Heb je m’n blondje niet gezien?
Hoe is het met Betje?
Hier kun je thans genieten en Onze-Lieve-Heer voor het mooie leven bedanken.
Hij zakt weg en beleeft z’n stadse dromen.
De muizen rennen weer over z’n kop.
Hij is sterker en groter geworden.
’n Flinke jongen is Jeus, net vijftien jaren oud, hij lijkt zeventien en kan je van alles vertellen.
Hij slaapt hier beter dan onder die witte lakens in de stad.
Je bent hier niet zover uit het leven vandaan.
Daarginds was het, alsof er geen leven was.
En al dat Hollandse gepraat is steenkoud.
Hier hoor je ’n ziel praten en kun je om lachen, daarginds lacht bijna geen mens.
Néé, ik wil nooit een stadse worden, geef mij maar – plat – het plat van moe’der.
En ’n echte Gelderse worst.
Hier smaakt de bloedworst als daar de ham.
Maar dit is lekkerder, het eigen ónze is beter!
Maar ... Onze-Lieve-Heer: Giij wod wel bedank, Jeus is eerlik gebléve!
Opnieuw werden al de Onzevaders van Crisje verhoord!
En vader Wageman, Jeus, je gelooft het niet, is veranderd.
Maar dat hoor je morgen of overmorgen wel van Crisje.

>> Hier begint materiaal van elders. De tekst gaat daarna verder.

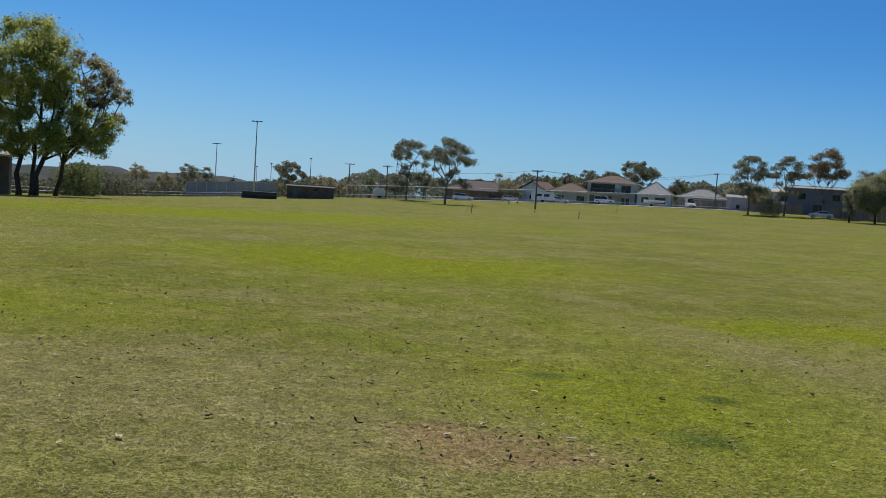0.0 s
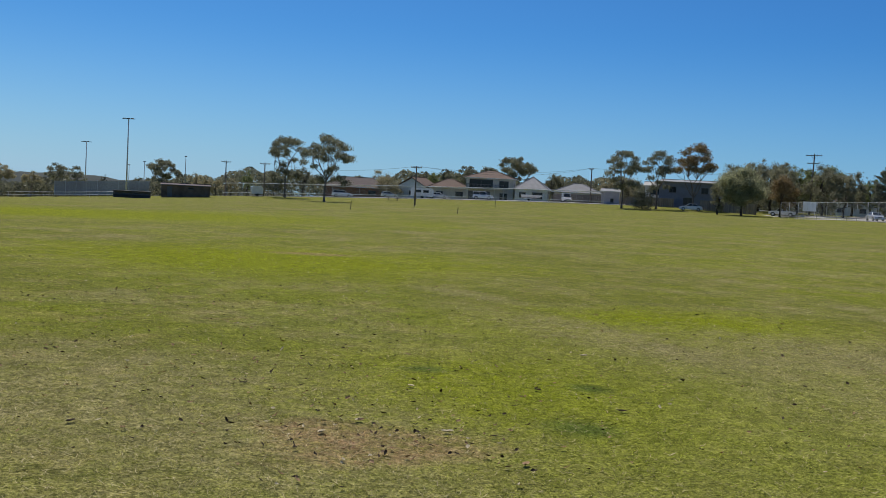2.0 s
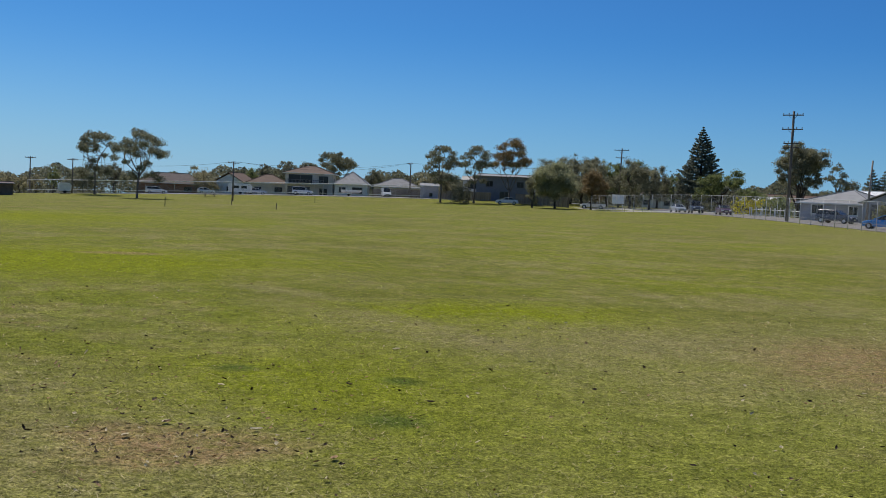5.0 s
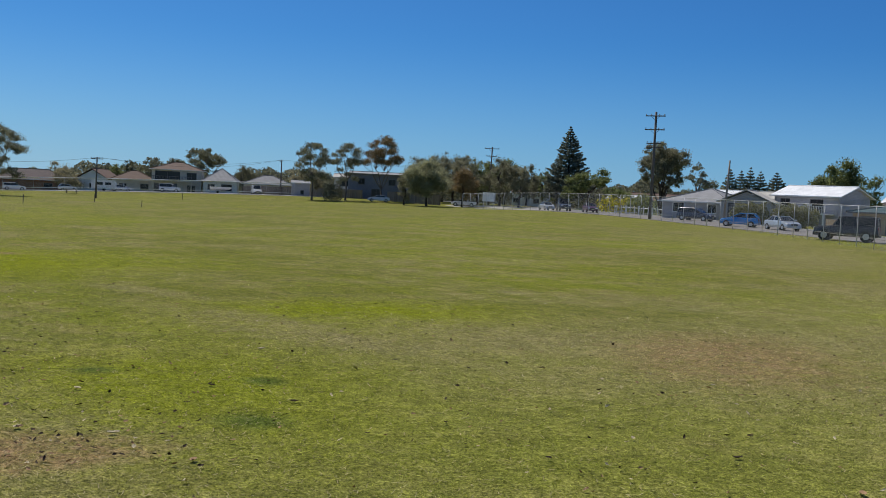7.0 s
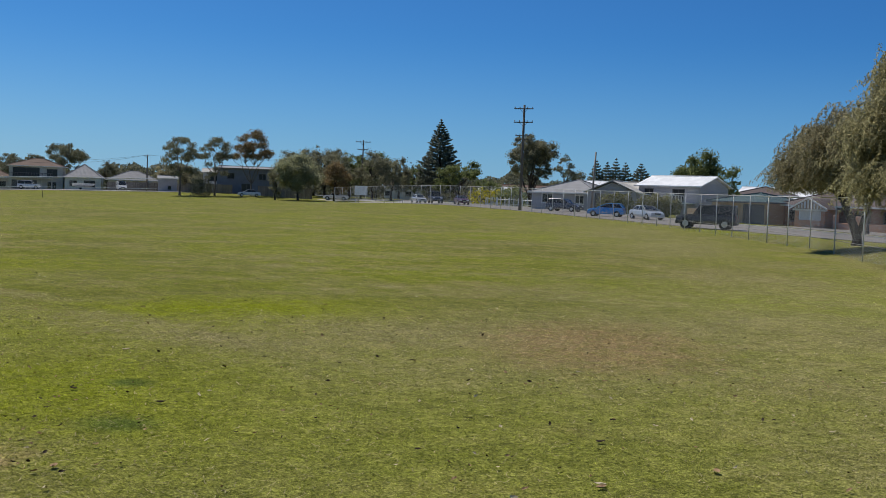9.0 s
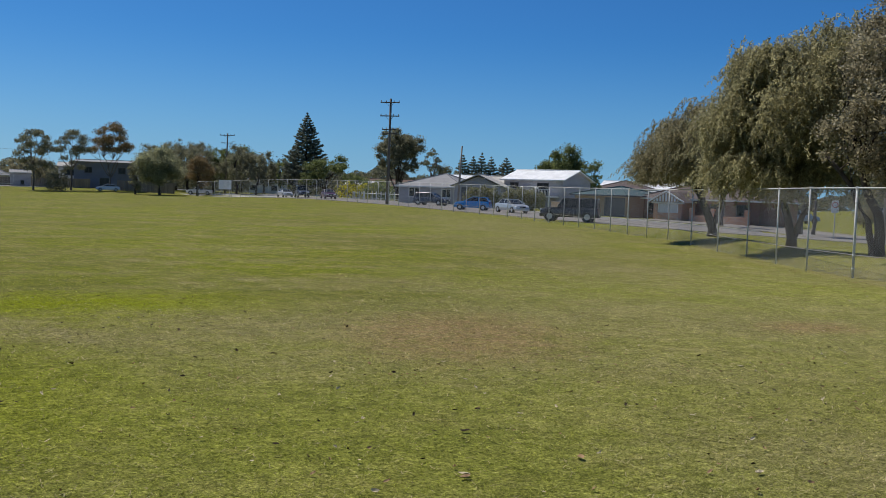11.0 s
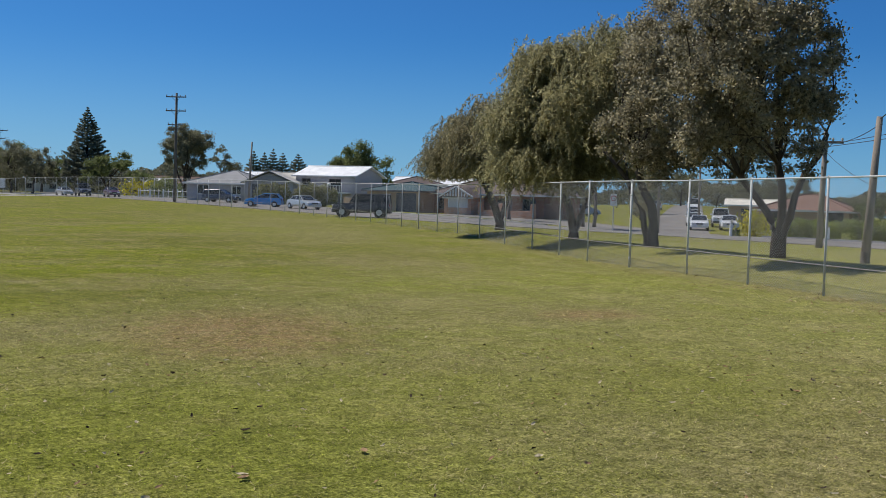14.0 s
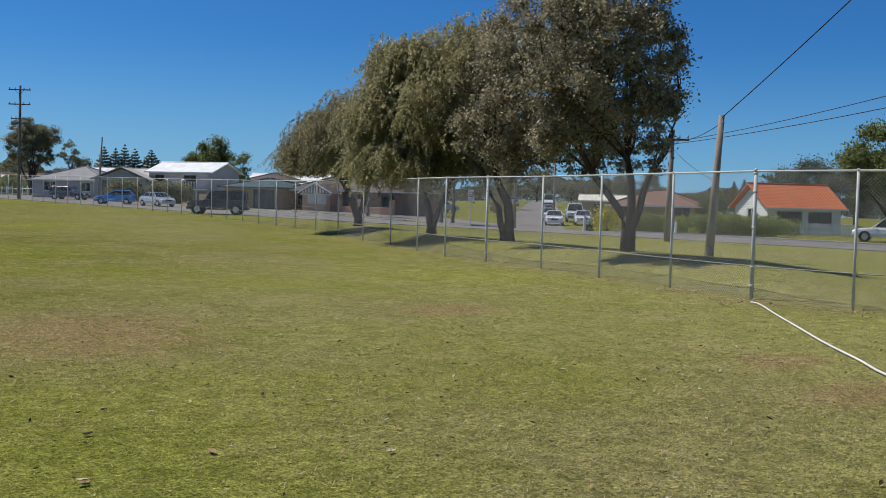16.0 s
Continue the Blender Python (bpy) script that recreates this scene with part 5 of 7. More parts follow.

En nu gaat er ’n nieuw leven beginnen.
Of, is dit slechts ’n stapje verder?
En toch, velen geloven het.
Allen zijn gelukkig, Jeus en Hendrik en Gerritje zijn nu je bankiers.
Hoe bestaat het, maar je zult het beleven!
Jammer is het, dat de burgemeester „Vaste-Aoved” verboden heeft.
Ook is het jammer, dat er nu geen kermis gehouden wordt, want er zijn centjes zat.
De oorlog eist bedachtzaamheid, Jeus, maar je zult heus je pretje nog wel krijgen.
Van eiges ... dat heb je zelf in handen!